I attempted the same window function on a Parquet file with the same schema, but only 24 rows, and the function worked. It seems the nature of this issue is in the length of the file, not the schema of the file.

@kentmaxwell

That would be super useful to reproduce the issue and see if we are hitting a bug, are you able to provide us with the Parquet file?

@balaji.ramaswamy

No problem. The Parquet file is downloadable from this URL: Upload files for free - people_2021-03-19_205719804817.parquet - ufile.io

Please confirm that you were able to download and use the file with success.

Thanks!

@kentmaxwell

Yes, i was able to download the file, for some reason Dremio marks β€œmodified_date” as a mixed type. Let us investigate and get back to you

Would you have the query that you are running on this Parquet dataset?

Thanks
Bali

@balaji.ramaswamy

As a new user of Dremio, I completely missed the fact that modified_date comes up as a mixed type. I was able to get the query I wanted to use to work by coercing the value to an integer. The query I was trying to run was

SELECT
row_number() over (partition by id order modified_date) as revision,
*
FROM people

The metadata in the Parquet file shows this is a timestamp[us] – Why would this value be interpreted as a mixed type? What other type could it be other than integer?

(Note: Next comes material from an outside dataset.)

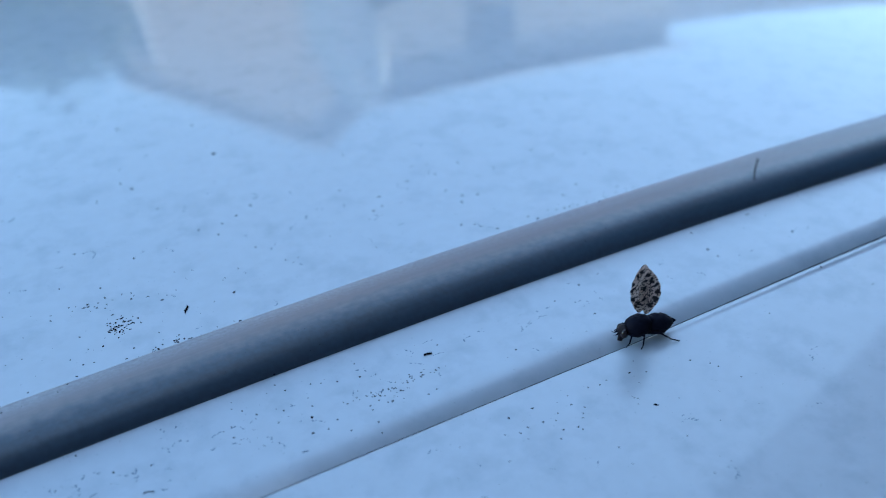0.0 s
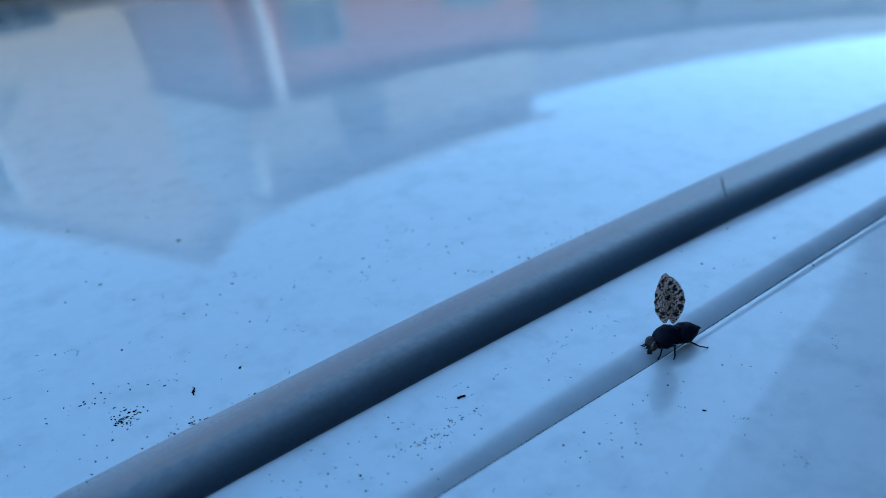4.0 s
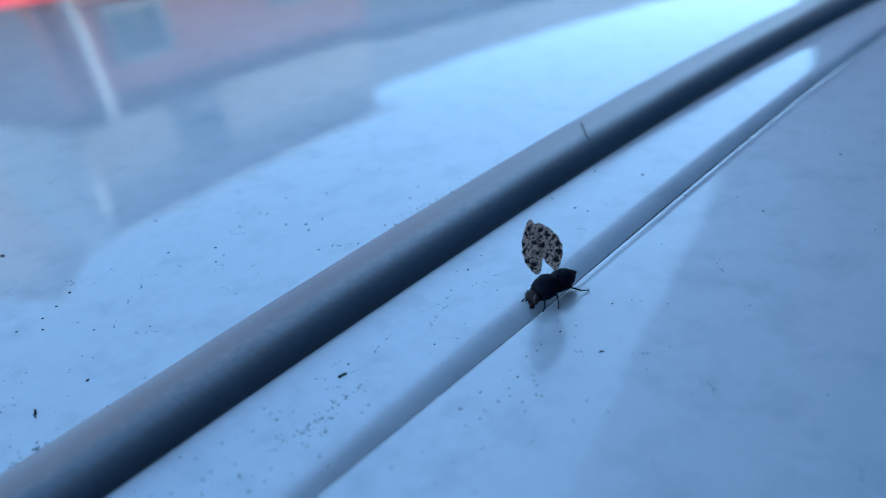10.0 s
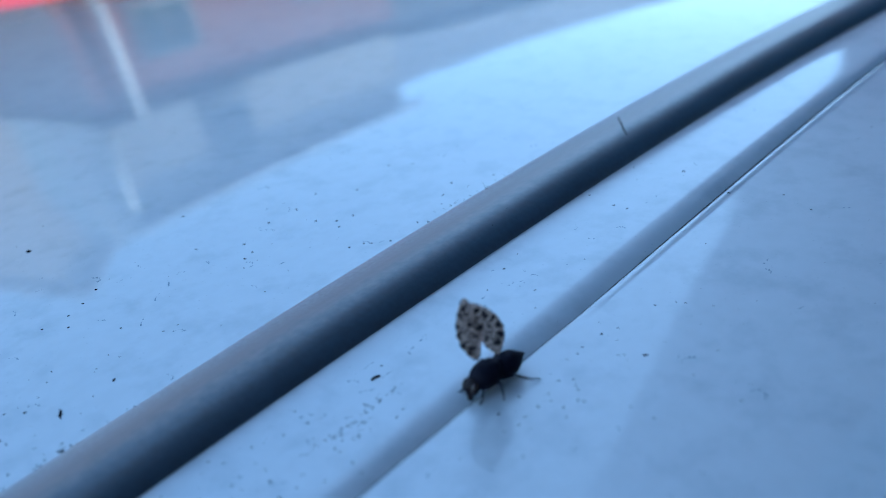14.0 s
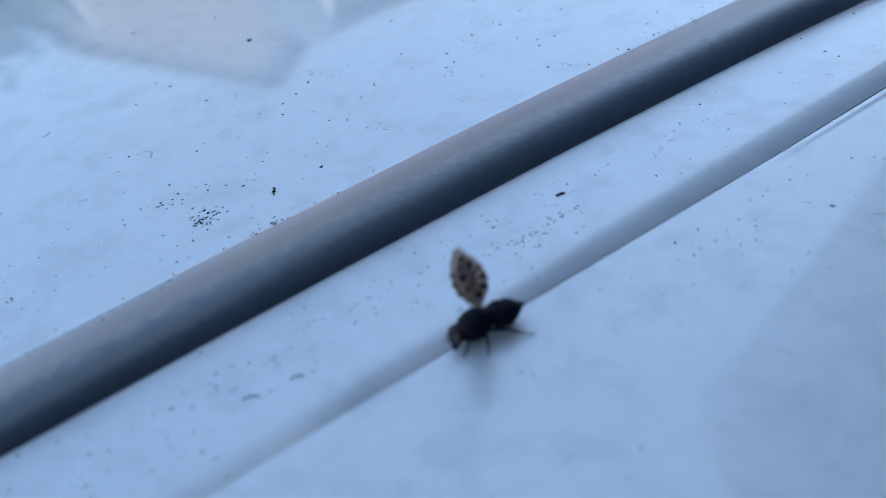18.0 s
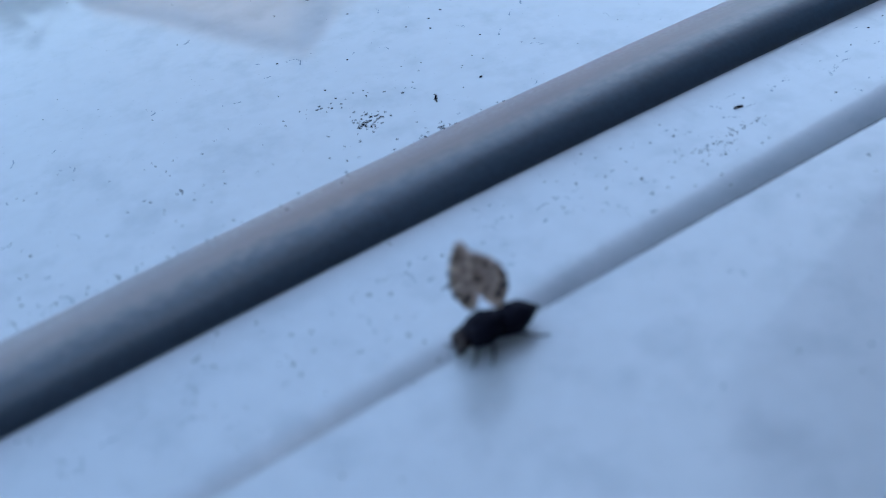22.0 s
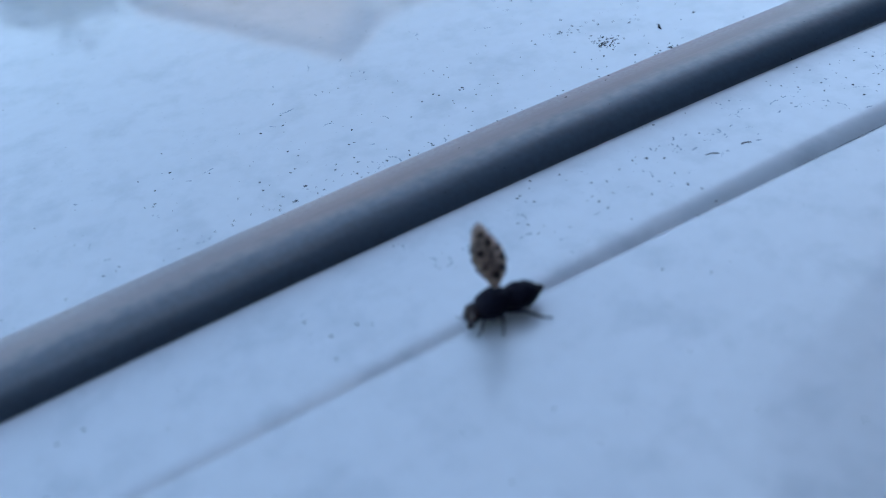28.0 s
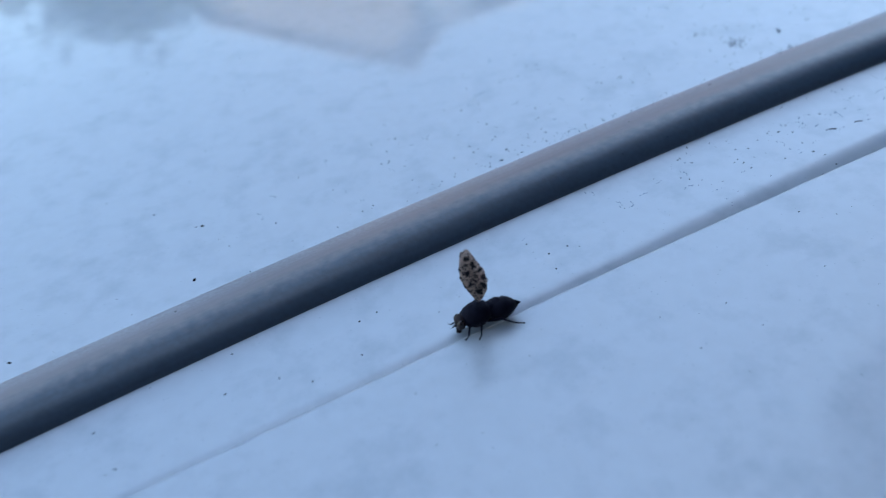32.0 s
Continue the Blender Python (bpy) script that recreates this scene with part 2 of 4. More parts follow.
def boxed(lo, hi, bevel=0.0):
    return box(bmesh.new(), lo, hi, bevel)


def tube(bm, a, b, r0, r1, n=8):
    a, b = Vector(a), Vector(b)
    m = Matrix.Translation((a + b) / 2) @ (b - a).to_track_quat("Z", "Y").to_matrix().to_4x4()
    bmesh.ops.create_cone(bm, cap_ends=True, segments=n, radius1=r0, radius2=r1, depth=(b - a).length, matrix=m)
    return bm


def ball(bm, c, radii, turn=(0, 0, 0), seg=16):
    m = Matrix.Translation(c) @ Euler([radians(a) for a in turn]).to_matrix().to_4x4() @ Matrix.Diagonal((*radii, 1))
    bmesh.ops.create_uvsphere(bm, u_segments=seg, v_segments=max(6, seg * 2 // 3), radius=1, matrix=m)
    return bm


def sheet(us, vs, place):
    """A grid of quads over two lists of parameters."""
    bm = bmesh.new()
    rows = [[bm.verts.new(place(u, v)) for v in vs] for u in us]
    for a, b in zip(rows, rows[1:]):
        for j in range(len(vs) - 1):
            bm.faces.new((a[j], b[j], b[j + 1], a[j + 1]))
    return bm


def steps(*runs):
    """Values along stretches (from, to, count), without doubles."""
    out = []
    for a, b, n in runs:
        out += [a + (b - a) * i / n for i in range(n)]
    return out + [runs[-1][1]]


# ---- the roof's own plan: x along the trim, y across the roof, in units of 24.6 mm ----
UNIT, MID = 0.0246, Vector((-3.0, -1.0, 0.0))
UP = Vector((0.09, 0.081, 1.0)).normalized()
LEVEL = UP.rotation_difference(Vector((0, 0, 1))).to_matrix()
ROOF_Z = 1.45
BEND_X, BEND_Y = 0.01187, 0.01103


def on_car(x, y, z):
    return Vector((0, 0, ROOF_Z)) + UNIT * (LEVEL @ (Vector((x, y, z)) - MID))


def dome(x, y):
    """Crown of the roof; beyond 14 units it runs on straight towards its edges."""
    def fall(d, bend):
        d = abs(d)
        return bend * (d * d / 2 if d < 14 else 98 + 14 * (d - 14))
    return -(fall(x + 3, BEND_X) + fall(y + 1, BEND_Y))


def trim_y(x):
    return -1.23 - 0.0026 * x * x


def ramp_top_y(x):
    """Upper edge of the slope down to the joint; the slope narrows towards the rear."""
    wide = -1.685 + 0.030 * (max(x, -9) + 2) - 0.0006 * max(0, abs(x) - 9) ** 2
    return seam_y(x) + (wide - seam_y(x)) * min(1, max(0.42, (x + 9.4) / 3.4))


def seam_y(x):
    return -1.815 - 0.028 * min(1, max(0, -x / 3)) + 0.030 * max(x + 3, 0) + 0.012 * min(x + 3, 0) - 0.0006 * max(0, abs(x) - 9) ** 2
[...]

I have run queries against this exact dataset using the Polybase/Hadoop bridge connector MS provides in SQL Server. I am not saying that mechanism is better. It is not near as sophisticated as Dremio. However, it did not require a cast to enable querying on this data type.

@kentmaxwell

Agree with you, for now please use this workaround, we will investigate on why on Dremio it is a mixed type

1 Like

Hi @balaji.ramaswamy

Thank you for the response. I have a related question if you have an opportunity to provide an answer. As I indicated, the data type for the modified_date is timestamp[us]. What would be the best way to convert this into a DateTime value in Dremio?

Thanks!

@kentmaxwell

Can you please try cast( as TIMESTAMP)?